Deutschland

Von „Rocky“ bis zur „Ritze“

Der Blonder Hans im Boxkeller der „Ritze“.

Mit einem St. Pauli-Urgestein über die Reeperbahn in Hamburg

Die Bühne des „Rocky“-Musicals im TUI Operettenhaus. Fotos: sh, Stage Entertainment

Neonbunte Leuchtreklame blinkt und flimmert, Bässe wummern durch die Wände, vor einem Fenstern wackelt ein Mädchen im knappen Bikini mit ihrem Hintern. Mit anzüglichen Sprüchen versucht draußen ein muskelbepackter Kerl mit dunkler Sonnenbrille, Gäste in das Etablissement zu locken. Kobern heißt diese Art des Anlockens auf dem Kiez, das die Damen des Gewerbes bis zur Perfektion beherrschen.

Benni und Maike Rasch gönnen sich ein langes Hamburg Wochenende: Musical, Mönckebergstraße, Museen und die sündige Meile. Weil die Wuppertaler diese nicht auf eigene Faust erkunden wollen, haben sie eine Tour gebucht. Für jeden Geschmack ist etwa dabei. Huren, Nachtwächter, Geldeintreiber oder Drag Queens zeigen Besuchern ihr St. Pauli.

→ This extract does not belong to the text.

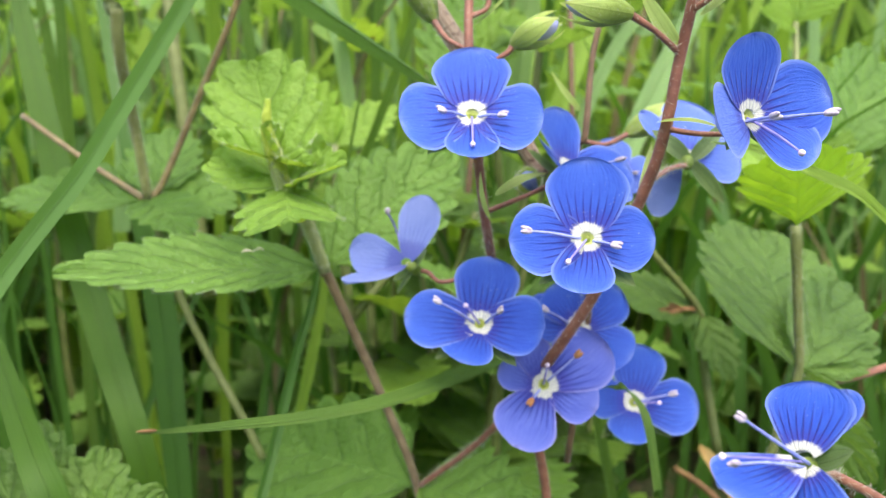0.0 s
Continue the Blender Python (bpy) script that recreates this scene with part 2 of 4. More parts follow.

Die Raschs haben sich für den Blonden Hans entschieden, ein St. Pauli-Urgestein, dessen blondes Haar inzwischen weiß geworden ist. Einst war der Mann mit der Schnodderschnauze selbst eine Kiez-Größe mit Bordell und Bar. „Kommt Kinder“, treibt er seine Schäfchen zusammen. Mit großen Schritten eilt er durch die Straßen, zeigt, wo der legendäre Star-Club stand, wo seine Mädchen anschafften und die Beatles ihre Pilzköpfe verpasst bekamen.

An den Sichtblenden der Herbertstraße plustern sich die Männer auf, wippen mit den Oberarmen, halten die Luft an. Bauch rein, Rücken raus. Kichernd versuchen die Frauen einen Blick hinter die Absperrung zu erhaschen. „So Kinder, jetzt wird es ernst“, röhrt der St. Paulianer. „Die Herren gehen mit mir und die Damen mit meinem Kollegen Alex.“ Ben und Maike winken sich noch einmal zu, dann sind die Männer verschwunden.

Rein rechtlich ist die nur 60 Meter lange Herbertstraße eine ganz normale Straße, die jeder passieren kann. Doch die Huren passen auf, dass keine Frau die Glitzerwelt betritt. Alex führt seine Damenriege in einen Club. Masken, Peitschen und anderes Bizarres, das die meisten, wenn überhaupt, nur aus dem Fernsehen kennen. Zum Verdauen gibt es Bier. In der Kneipe warten die Männer, vollzählig. Keiner ist in der Herbertstraße versackt.

Der Blonde Hans drängt zum Gehen. Ziel ist die „Ritze“, die Kneipe mit dem wohl bekanntesten Eingang auf St. Pauli: zwei gespreizte Frauenbeine in roten High Heels. Oben eine urige Kaschemme, unten ein Boxkeller. Dariusz Michalczewski, Henry Maske und die Klitschkos haben hier trainiert. Aber früher auch die Kiezgrößen, als auf St. Pauli noch die Faust bestimmte, wer Recht hatte. Schläge krachen, ab und an stöhnt ein Kämpfer auf. Zwei junge Männer tänzeln durch den Ring, lassen ihre Muskeln spielen. Nicht nur die Kerle beobachten fasziniert die Boxer.

„Boxen, damit habe ich ihn ins Musical bekommen“, freut sich Maike. „Ich wollte unbedingt eines sehen“, erzählt die 41-Jährige, „aber mein Mann weigerte sich.“ Sie zuckt mit den Schultern. „Zu ,Rocky‘ konnte ich ihn überreden, Boxen ist männlich und den Film mit Sylvester Stallone fand er auch toll.“

Das TUI Operettenhaus, wo sich „Rocky“ seit der Premiere Ende 2012 in die Herzen der Zuschauer boxt, liegt nur ein paar hundert Meter entfernt. Auch das ist St. Pauli. Der Blonde Hans hat Mühe, seine Truppe aus dem Boxkeller zu bugsieren, aber es gibt noch viel zu entdecken.